I tried to phrase it as "wandering down the obscurity path" because I agree with what you're saying: they aren't obscure. They're just not the default choice.
Agreed. I purged a bunch of stuff and still feel like I left too much in.
A couple of bonus facts for you:
- they've got an effects tracking system where you can have the compiler track (and whistleblow!) which functions are pure or not
- their multi-phase compiler allows you to read in source code at build time (from files or external programs!)
- their macro system is typesafe as it operates at the AST level
- the guy who created it will always tell you how he feels
- again with their macro system... there are FP libs, pattern matching libs, and OO libs that can "literally" transform the language to fit your preference
- and one more just for you: they don't support tail call optimization (ducks)

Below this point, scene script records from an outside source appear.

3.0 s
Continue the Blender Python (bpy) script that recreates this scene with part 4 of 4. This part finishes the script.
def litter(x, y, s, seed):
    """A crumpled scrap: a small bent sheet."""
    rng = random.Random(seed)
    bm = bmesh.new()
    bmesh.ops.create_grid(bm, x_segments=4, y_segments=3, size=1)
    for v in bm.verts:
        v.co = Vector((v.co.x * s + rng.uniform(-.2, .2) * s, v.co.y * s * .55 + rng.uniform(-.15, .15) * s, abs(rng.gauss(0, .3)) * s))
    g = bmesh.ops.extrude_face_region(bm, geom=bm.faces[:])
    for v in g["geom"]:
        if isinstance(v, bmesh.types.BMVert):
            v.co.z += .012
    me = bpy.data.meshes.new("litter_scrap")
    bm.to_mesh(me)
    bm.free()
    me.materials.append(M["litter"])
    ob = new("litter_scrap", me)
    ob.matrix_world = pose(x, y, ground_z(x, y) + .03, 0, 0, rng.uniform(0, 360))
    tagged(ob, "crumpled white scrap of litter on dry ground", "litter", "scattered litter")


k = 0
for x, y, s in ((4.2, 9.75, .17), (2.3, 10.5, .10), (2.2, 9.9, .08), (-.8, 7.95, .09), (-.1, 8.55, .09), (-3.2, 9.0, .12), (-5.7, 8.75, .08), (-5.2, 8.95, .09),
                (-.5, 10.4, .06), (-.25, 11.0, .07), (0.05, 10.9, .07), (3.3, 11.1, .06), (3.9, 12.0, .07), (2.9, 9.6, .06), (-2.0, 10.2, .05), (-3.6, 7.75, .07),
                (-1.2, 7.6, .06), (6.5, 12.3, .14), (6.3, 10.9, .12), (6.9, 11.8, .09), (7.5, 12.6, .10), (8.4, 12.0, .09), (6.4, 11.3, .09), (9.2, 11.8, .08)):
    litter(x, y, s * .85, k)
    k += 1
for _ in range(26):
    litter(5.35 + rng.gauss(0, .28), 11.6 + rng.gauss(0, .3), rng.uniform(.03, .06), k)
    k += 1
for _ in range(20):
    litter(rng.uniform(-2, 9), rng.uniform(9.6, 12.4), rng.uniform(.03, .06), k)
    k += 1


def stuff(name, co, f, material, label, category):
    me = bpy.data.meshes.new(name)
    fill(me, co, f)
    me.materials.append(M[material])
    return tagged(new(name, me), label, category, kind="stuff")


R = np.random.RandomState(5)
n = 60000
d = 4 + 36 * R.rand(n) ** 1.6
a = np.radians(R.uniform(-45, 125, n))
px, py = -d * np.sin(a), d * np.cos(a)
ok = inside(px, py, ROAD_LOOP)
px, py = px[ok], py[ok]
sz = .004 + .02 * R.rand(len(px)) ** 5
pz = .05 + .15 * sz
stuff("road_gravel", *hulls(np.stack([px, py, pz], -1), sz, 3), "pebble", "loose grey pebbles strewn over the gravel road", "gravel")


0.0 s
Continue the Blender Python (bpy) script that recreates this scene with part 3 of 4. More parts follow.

Post author here. A few things that make me sad in the pants:
- js doesn't have source maps (kinda of a big deal to me)
- some error messages are head scratchers (seem to remember trying to add things to an immutable array not being clear)
- docs could use love (eg seeing more examples of macros in action)

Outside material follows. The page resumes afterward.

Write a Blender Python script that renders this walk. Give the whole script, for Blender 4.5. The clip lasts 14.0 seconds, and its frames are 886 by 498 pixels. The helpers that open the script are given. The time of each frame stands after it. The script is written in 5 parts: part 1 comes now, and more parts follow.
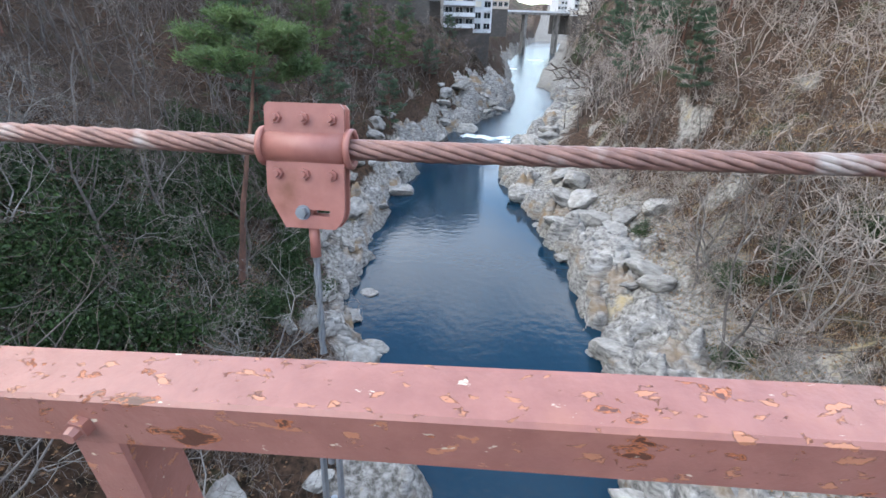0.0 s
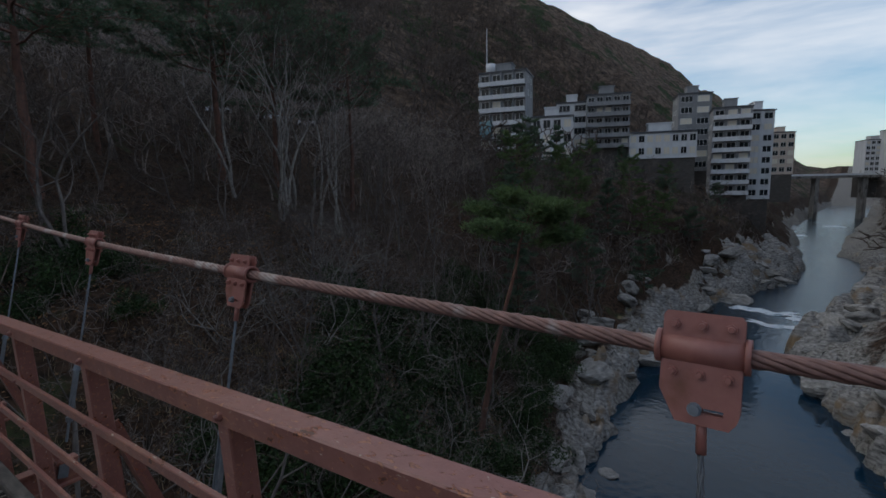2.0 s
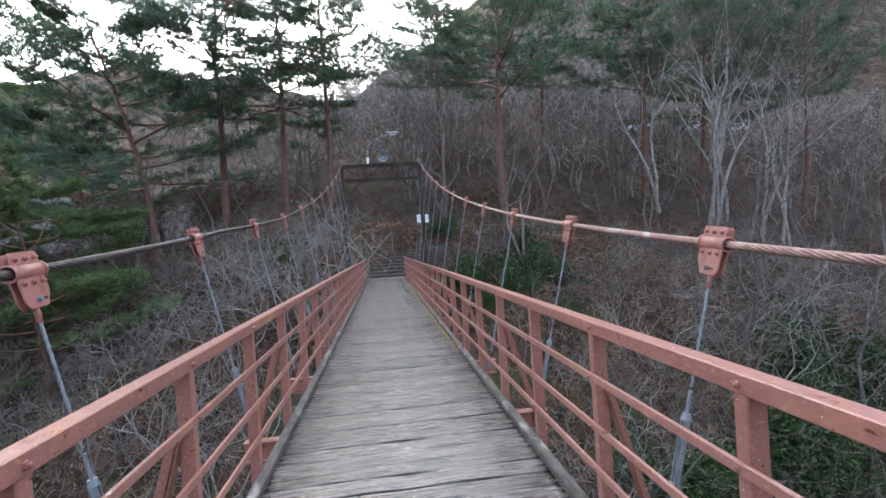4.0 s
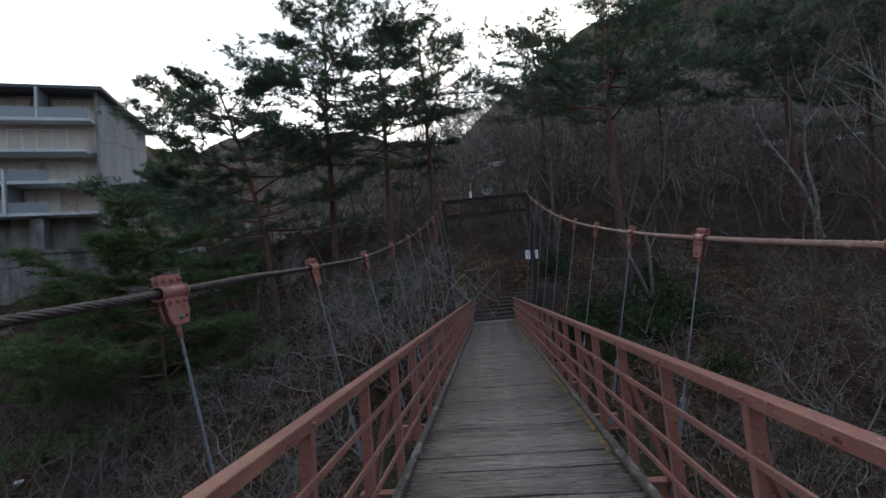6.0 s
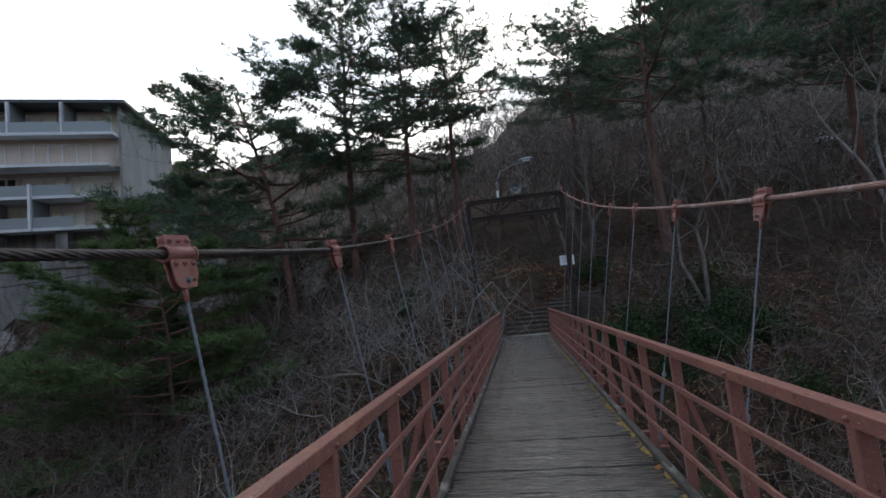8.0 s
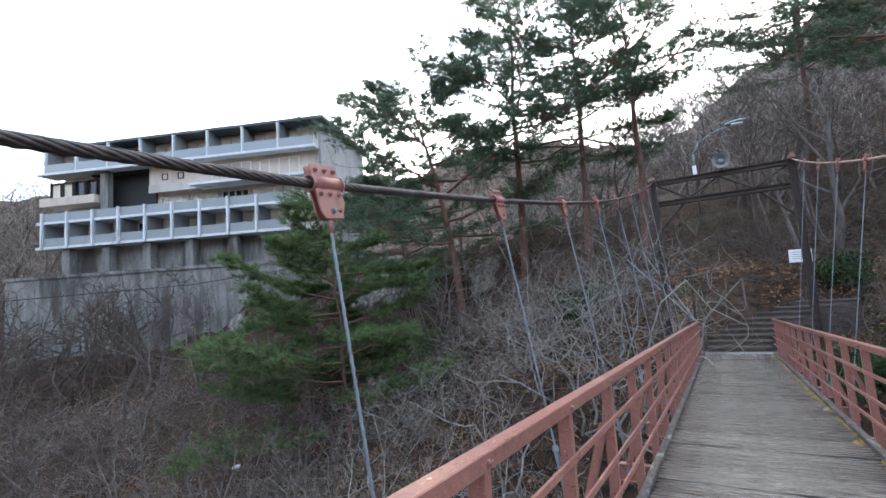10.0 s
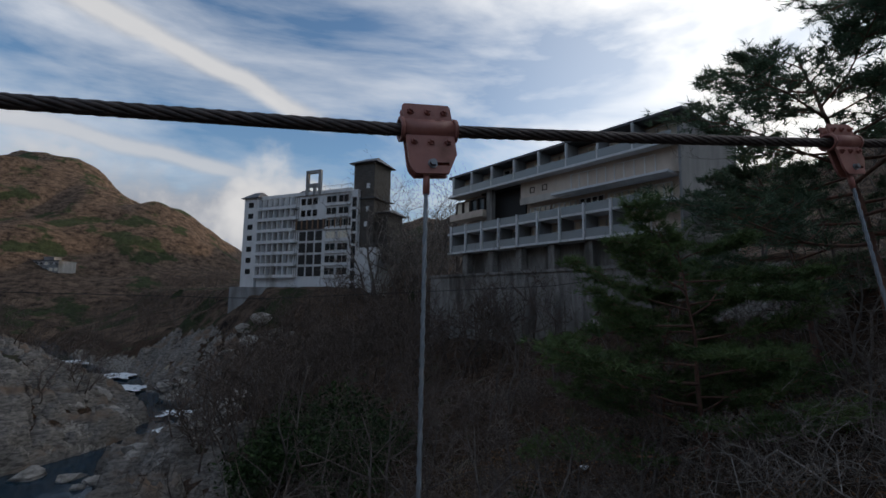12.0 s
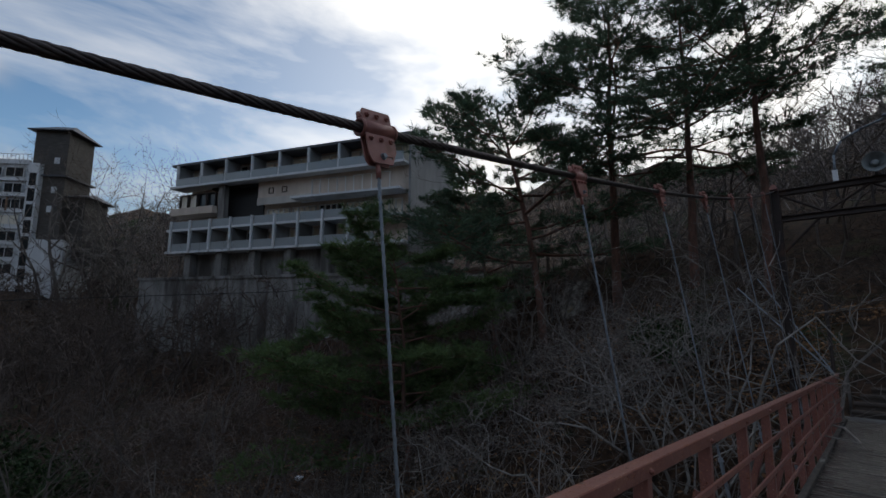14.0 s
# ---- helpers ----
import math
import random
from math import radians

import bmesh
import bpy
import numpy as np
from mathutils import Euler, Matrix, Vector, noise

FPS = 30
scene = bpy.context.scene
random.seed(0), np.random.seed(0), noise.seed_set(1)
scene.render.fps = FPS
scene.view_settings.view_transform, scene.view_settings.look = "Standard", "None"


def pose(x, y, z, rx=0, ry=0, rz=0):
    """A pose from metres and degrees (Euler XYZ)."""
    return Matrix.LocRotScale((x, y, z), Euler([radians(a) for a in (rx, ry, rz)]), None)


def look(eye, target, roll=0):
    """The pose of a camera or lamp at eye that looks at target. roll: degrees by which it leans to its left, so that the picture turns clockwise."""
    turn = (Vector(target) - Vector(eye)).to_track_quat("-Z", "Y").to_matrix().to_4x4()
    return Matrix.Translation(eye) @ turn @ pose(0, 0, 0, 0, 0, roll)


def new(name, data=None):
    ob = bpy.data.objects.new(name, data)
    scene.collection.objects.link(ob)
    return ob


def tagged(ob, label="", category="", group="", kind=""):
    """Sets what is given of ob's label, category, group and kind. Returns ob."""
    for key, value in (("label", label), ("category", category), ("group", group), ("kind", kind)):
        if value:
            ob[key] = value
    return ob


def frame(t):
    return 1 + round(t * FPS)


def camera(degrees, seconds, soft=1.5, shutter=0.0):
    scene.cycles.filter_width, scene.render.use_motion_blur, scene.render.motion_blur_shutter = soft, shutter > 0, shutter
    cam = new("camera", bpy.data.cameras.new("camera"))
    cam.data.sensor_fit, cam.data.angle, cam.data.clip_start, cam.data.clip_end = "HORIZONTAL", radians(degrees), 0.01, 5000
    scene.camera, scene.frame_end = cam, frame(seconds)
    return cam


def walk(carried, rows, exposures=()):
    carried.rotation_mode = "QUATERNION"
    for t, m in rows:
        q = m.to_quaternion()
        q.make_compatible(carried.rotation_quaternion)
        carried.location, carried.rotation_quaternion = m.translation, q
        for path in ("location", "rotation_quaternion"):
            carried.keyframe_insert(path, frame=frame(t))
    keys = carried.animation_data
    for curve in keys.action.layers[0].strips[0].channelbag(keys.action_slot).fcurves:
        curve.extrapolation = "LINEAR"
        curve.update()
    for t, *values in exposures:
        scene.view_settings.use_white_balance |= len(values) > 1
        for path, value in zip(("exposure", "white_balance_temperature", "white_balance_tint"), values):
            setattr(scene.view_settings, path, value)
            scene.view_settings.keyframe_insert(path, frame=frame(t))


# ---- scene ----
# camera: the rows are in the bridge's own frame, whose deck falls 3.5 degrees towards the west bank
cam = camera(86.9, 14.0, soft=1.6, shutter=0.0)
BRIDGE = Vector((0.061, 0.021, 1.0)).rotation_difference(Vector((0, 0, 1))).to_matrix().to_4x4()
PATH = [
    (0, (0.287, 0.665, 1.35), (0.053, 2.431, 0.44), -2.5),
    (0.5, (0.38, 0.549, 1.494), (0.15, 2.429, 0.852), -3.4),
    (1, (0.387, 0.472, 1.558), (0.051, 2.4, 1.142), -3.8),
    (1.5, (0.353, 0.417, 1.578), (-0.351, 2.265, 1.274), -4.3),
    (2, (0.044, 0.384, 1.508), (-1.132, 1.987, 1.296), -4.5),
    (2.5, (-0.308, 0.239, 1.502), (-1.905, 1.435, 1.363), -4.5),
    (3, (-0.719, 0.14, 1.529), (-2.586, 0.851, 1.429), -4.1),
    (3.5, (-1.271, 0.045, 1.49), (-3.223, 0.477, 1.414), -3.6),
    (4, (-1.857, -0.055, 1.47), (-3.841, 0.198, 1.456), -3.8),
    (4.2, (-2.073, -0.127, 1.489), (-4.066, 0.045, 1.505), -3.5),
    (6.3, (-4.25, -0.077, 1.564), (-6.227, -0.303, 1.761), -5.1),
    (6.5, (-4.455, -0.089, 1.551), (-6.427, -0.347, 1.76), -5.2),
    (7, (-5.051, -0.139, 1.542), (-7.017, -0.427, 1.773), -5.7),
    (7.2, (-5.293, -0.167, 1.552), (-7.258, -0.453, 1.79), -5.6),
    (9.3, (-7.755, -0.084, 1.476), (-9.705, -0.482, 1.675), -4.8),
    (9.5, (-8.025, -0.095, 1.484), (-9.937, -0.639, 1.71), -4.5),
    (10, (-8.622, -0.211, 1.492), (-10.327, -1.214, 1.785), -2.6),
    (10.5, (-9.104, -0.282, 1.499), (-10.434, -1.737, 1.834), 0.6),
    (11, (-9.474, -0.349, 1.53), (-10.399, -2.093, 1.855), 3.2),
    (11.5, (-9.654, -0.325, 1.53), (-10.367, -2.168, 1.835), 3.6),
    (12, (-9.781, -0.258, 1.494), (-10.343, -2.154, 1.794), 3.9),
    (12.5, (-9.925, -0.316, 1.518), (-10.425, -2.23, 1.814), 4.1),
    (13, (-10.072, -0.375, 1.513), (-10.63, -2.272, 1.808), 4.4),
    (13.5, (-10.429, -0.325, 1.493), (-11.345, -2.072, 1.819), 4.0),
    (14, (-10.905, -0.166, 1.53), (-12.345, -1.498, 1.912), 1.9),
]
EXPOSURES = [(0.0, 1.75), (0.4, 1.55), (0.8, 0.85), (1.1, 0.1), (1.5, -0.8), (2.0, -0.75), (2.35, -0.2), (2.7, 0.95), (3.1, 1.25), (3.55, 1.35), (4.0, 1.75), (4.2, 1.75),
             (5.2, 0.8), (6.3, -0.2), (6.6, -0.35), (7.0, -0.8), (7.2, -0.85), (8.3, 0.5), (9.3, 1.35), (10.0, 1.65), (10.3, 1.5), (10.55, 0.6), (10.8, -0.5), (11.1, -0.95), (14.0, -1.0)]
walk(cam, [(t, BRIDGE @ look(eye, target, roll)) for t, eye, target, roll in PATH], EXPOSURES)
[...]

- devel (their nightly compiler) can be rough (e.g. i found the "strings cannot be null" cutover a bit rocky -- my own damn fault, i can't go back to 0.18 after being on 0.18.1)
- the big one I think, however, is adoption. I keep hearing "i'll just use rust or go". That's legit as they're also awesome.
nim's stdlib is massive (too big?) and there's tonnes of high quality packages out there. You won't be left thinking... well, crap, looks like I need to talk to roll this redis layer myself.